What mistakes should you avoid during the repair?

Using non-adhesive heat shrink is a common error. Automotive environments are wet, and standard electrical tape or basic heat shrink will eventually let moisture in, causing green corrosion on your fresh solder joint.

Another mistake is creating a cold solder joint. This happens when you heat the wire with the iron but melt the solder directly onto the iron tip instead of the wire. The solder just sits on top of the copper and will break apart under vibration. Always heat the wire itself and let the wire melt the solder.

Finally, avoid leaving excess solder on the joint. A massive blob of solder makes the wire stiff and brittle right at the edge of the heat shrink. Road vibration will cause the wire to snap exactly at that hard point. Keep your solder joints small and smooth.

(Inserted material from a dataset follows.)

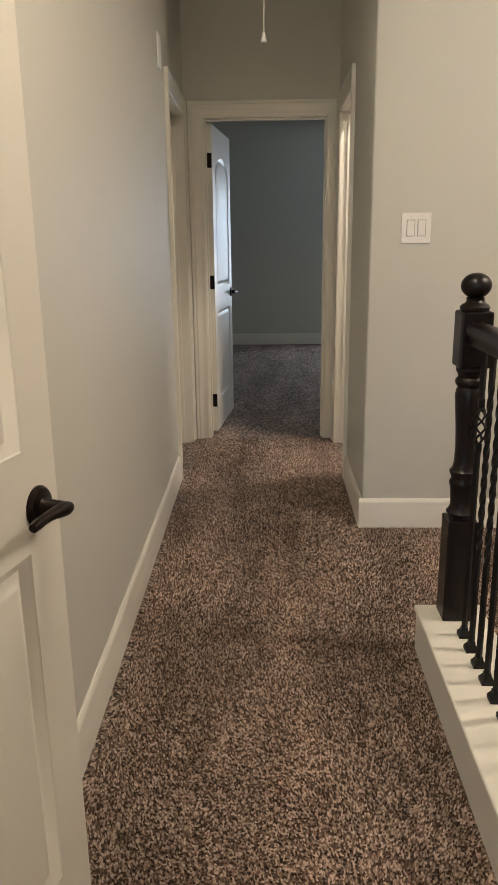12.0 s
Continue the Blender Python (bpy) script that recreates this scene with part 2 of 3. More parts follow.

Next steps for final testing

Once the solder joints are sealed and the new bulb is installed, you must verify the fix.

  • Reconnect the negative battery terminal.
  • Turn on the parking lights to check the low-filament circuit.
  • Press the brake pedal to verify the high-filament circuit is bright and steady.
  • Turn on the hazard flashers to ensure the socket handles rapid on-off cycling without flickering.
  • Apply dielectric grease to the bulb base before inserting it to prevent future corrosion.

Taking the time to properly solder your connections guarantees the repair will survive years of harsh driving conditions.